[Provided data]:
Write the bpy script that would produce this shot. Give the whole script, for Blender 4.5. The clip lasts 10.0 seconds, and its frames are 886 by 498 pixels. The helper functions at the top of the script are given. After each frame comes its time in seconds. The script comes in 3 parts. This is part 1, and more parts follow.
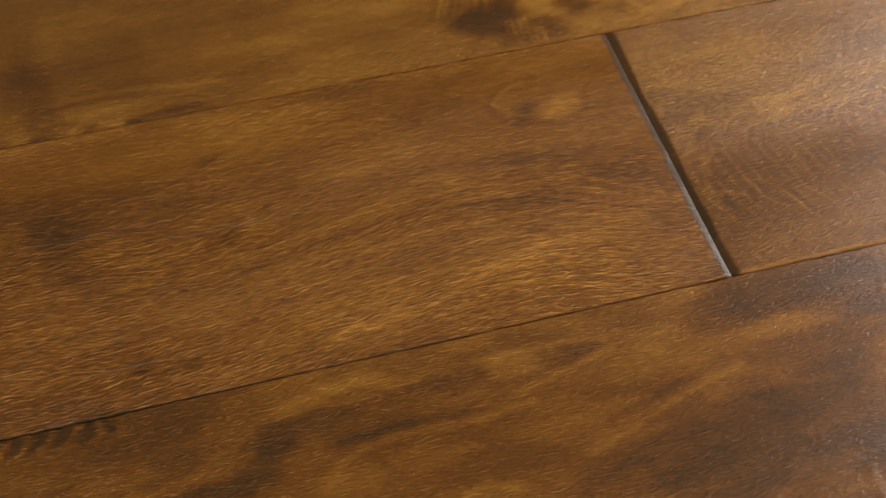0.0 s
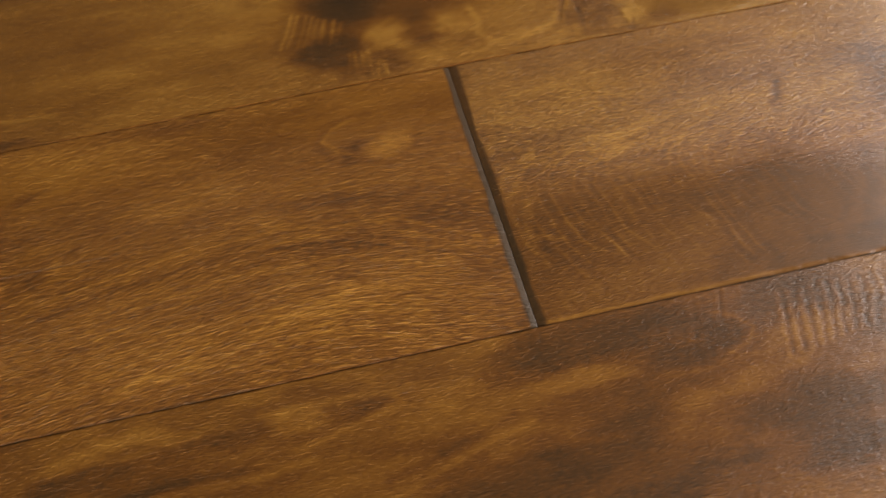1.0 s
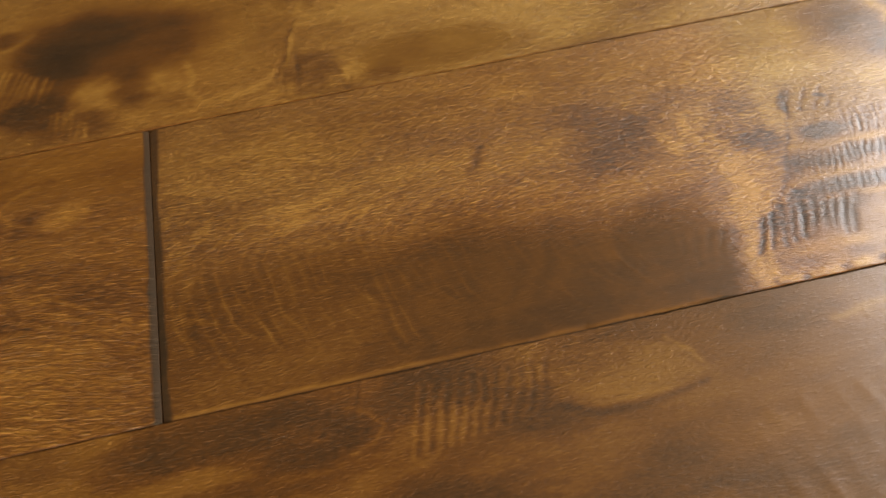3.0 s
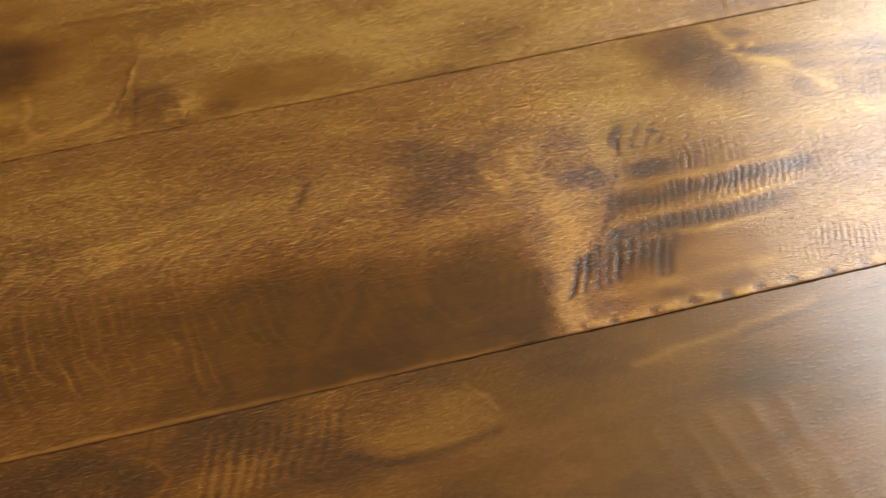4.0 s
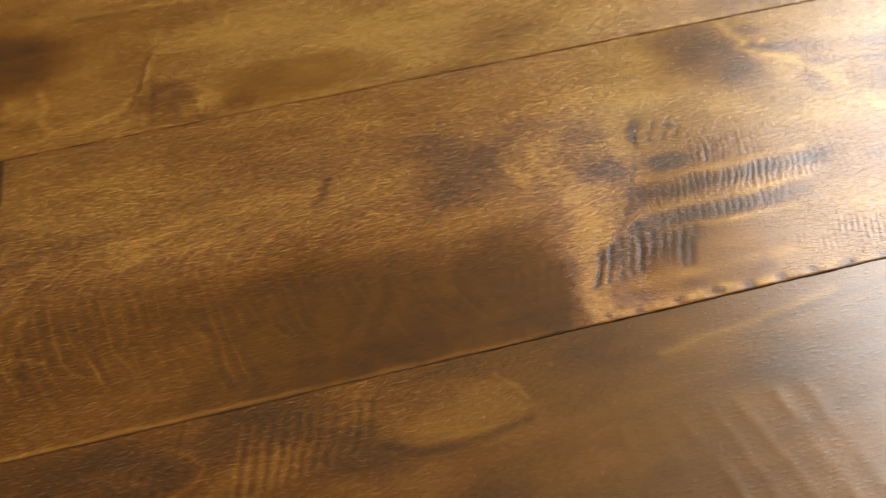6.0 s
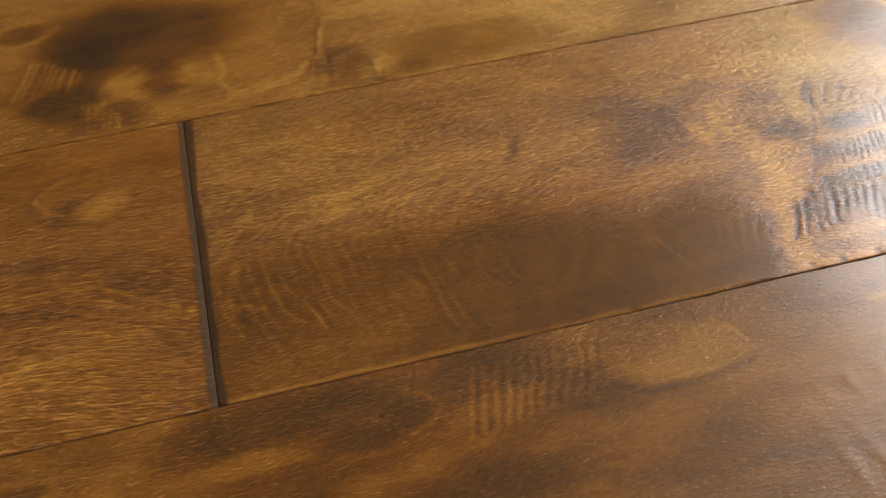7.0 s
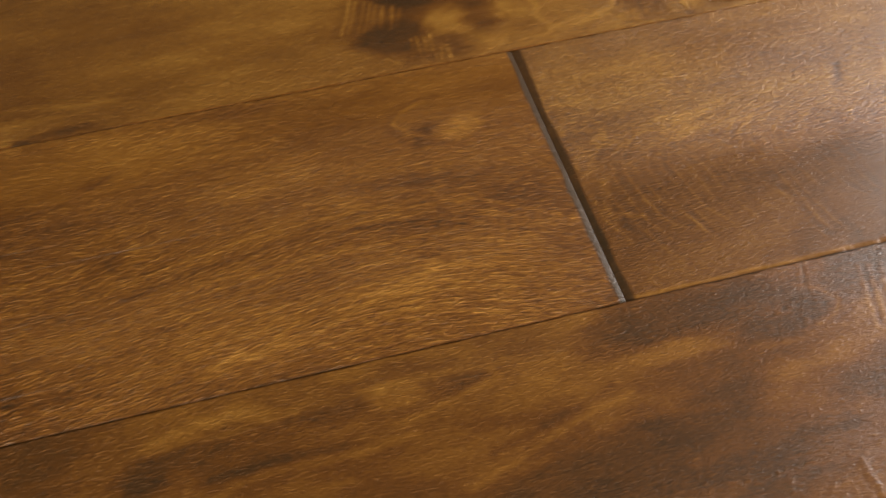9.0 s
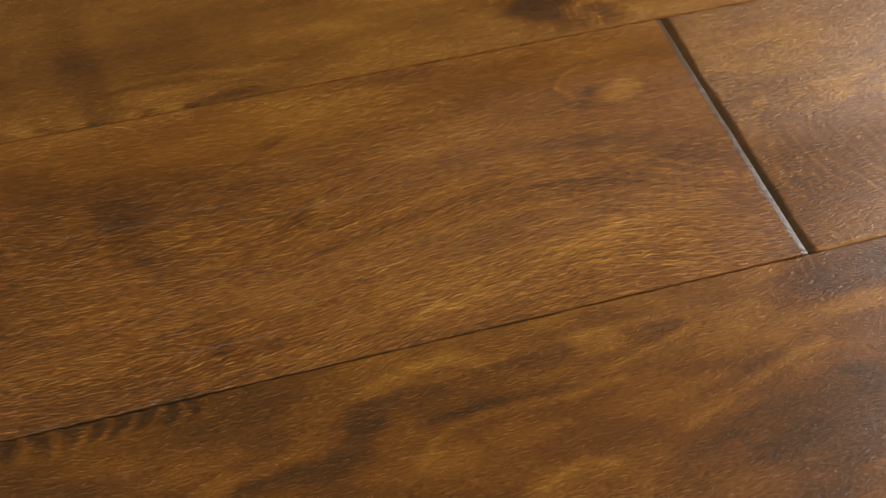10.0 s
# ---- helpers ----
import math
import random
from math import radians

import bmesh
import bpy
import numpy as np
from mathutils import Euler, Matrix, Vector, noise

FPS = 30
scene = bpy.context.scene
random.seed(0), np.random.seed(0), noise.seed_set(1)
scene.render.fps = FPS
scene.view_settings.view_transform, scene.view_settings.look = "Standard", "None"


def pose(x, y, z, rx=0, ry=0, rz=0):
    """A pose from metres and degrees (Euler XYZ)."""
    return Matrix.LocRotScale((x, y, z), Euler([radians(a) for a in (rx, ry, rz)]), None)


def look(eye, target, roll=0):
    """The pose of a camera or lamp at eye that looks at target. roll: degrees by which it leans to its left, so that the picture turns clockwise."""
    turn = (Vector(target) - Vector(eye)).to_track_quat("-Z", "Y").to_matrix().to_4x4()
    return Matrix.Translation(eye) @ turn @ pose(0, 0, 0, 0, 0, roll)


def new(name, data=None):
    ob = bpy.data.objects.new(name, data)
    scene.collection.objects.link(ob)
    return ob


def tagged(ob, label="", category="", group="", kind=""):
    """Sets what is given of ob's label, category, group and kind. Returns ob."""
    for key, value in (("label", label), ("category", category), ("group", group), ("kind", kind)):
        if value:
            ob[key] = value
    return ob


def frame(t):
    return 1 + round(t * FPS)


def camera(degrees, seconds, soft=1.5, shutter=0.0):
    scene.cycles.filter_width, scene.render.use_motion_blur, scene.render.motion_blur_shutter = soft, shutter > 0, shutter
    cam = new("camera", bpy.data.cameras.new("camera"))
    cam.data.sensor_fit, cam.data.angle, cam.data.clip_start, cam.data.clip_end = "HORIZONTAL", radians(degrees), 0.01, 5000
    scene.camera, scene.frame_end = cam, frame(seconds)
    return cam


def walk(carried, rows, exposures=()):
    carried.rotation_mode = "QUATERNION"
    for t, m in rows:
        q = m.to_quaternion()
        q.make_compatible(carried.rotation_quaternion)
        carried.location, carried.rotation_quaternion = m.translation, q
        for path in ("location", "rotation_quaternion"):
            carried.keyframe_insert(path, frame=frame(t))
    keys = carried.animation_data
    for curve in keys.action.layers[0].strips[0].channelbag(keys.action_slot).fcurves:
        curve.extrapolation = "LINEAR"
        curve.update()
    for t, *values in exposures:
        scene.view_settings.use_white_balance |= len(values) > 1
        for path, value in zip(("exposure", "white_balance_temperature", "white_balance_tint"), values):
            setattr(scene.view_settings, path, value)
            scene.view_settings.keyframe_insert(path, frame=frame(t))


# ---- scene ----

[Task details]: Repeat all of the data above word for word, minus the pictures.

[Result]:
Write the bpy script that would produce this shot. Give the whole script, for Blender 4.5. The clip lasts 10.0 seconds, and its frames are 886 by 498 pixels. The helper functions at the top of the script are given. After each frame comes its time in seconds. The script comes in 3 parts. This is part 1, and more parts follow.
0.0 s
1.0 s
3.0 s
4.0 s
6.0 s
7.0 s
9.0 s
10.0 s
# ---- helpers ----
import math
import random
from math import radians

import bmesh
import bpy
import numpy as np
from mathutils import Euler, Matrix, Vector, noise

FPS = 30
scene = bpy.context.scene
random.seed(0), np.random.seed(0), noise.seed_set(1)
scene.render.fps = FPS
scene.view_settings.view_transform, scene.view_settings.look = "Standard", "None"


def pose(x, y, z, rx=0, ry=0, rz=0):
    """A pose from metres and degrees (Euler XYZ)."""
    return Matrix.LocRotScale((x, y, z), Euler([radians(a) for a in (rx, ry, rz)]), None)


def look(eye, target, roll=0):
    """The pose of a camera or lamp at eye that looks at target. roll: degrees by which it leans to its left, so that the picture turns clockwise."""
    turn = (Vector(target) - Vector(eye)).to_track_quat("-Z", "Y").to_matrix().to_4x4()
    return Matrix.Translation(eye) @ turn @ pose(0, 0, 0, 0, 0, roll)


def new(name, data=None):
    ob = bpy.data.objects.new(name, data)
    scene.collection.objects.link(ob)
    return ob


def tagged(ob, label="", category="", group="", kind=""):
    """Sets what is given of ob's label, category, group and kind. Returns ob."""
    for key, value in (("label", label), ("category", category), ("group", group), ("kind", kind)):
        if value:
            ob[key] = value
    return ob


def frame(t):
    return 1 + round(t * FPS)


def camera(degrees, seconds, soft=1.5, shutter=0.0):
    scene.cycles.filter_width, scene.render.use_motion_blur, scene.render.motion_blur_shutter = soft, shutter > 0, shutter
    cam = new("camera", bpy.data.cameras.new("camera"))
    cam.data.sensor_fit, cam.data.angle, cam.data.clip_start, cam.data.clip_end = "HORIZONTAL", radians(degrees), 0.01, 5000
    scene.camera, scene.frame_end = cam, frame(seconds)
    return cam


def walk(carried, rows, exposures=()):
    carried.rotation_mode = "QUATERNION"
    for t, m in rows:
        q = m.to_quaternion()
        q.make_compatible(carried.rotation_quaternion)
        carried.location, carried.rotation_quaternion = m.translation, q
        for path in ("location", "rotation_quaternion"):
            carried.keyframe_insert(path, frame=frame(t))
    keys = carried.animation_data
    for curve in keys.action.layers[0].strips[0].channelbag(keys.action_slot).fcurves:
        curve.extrapolation = "LINEAR"
        curve.update()
    for t, *values in exposures:
        scene.view_settings.use_white_balance |= len(values) > 1
        for path, value in zip(("exposure", "white_balance_temperature", "white_balance_tint"), values):
            setattr(scene.view_settings, path, value)
            scene.view_settings.keyframe_insert(path, frame=frame(t))


# ---- scene ----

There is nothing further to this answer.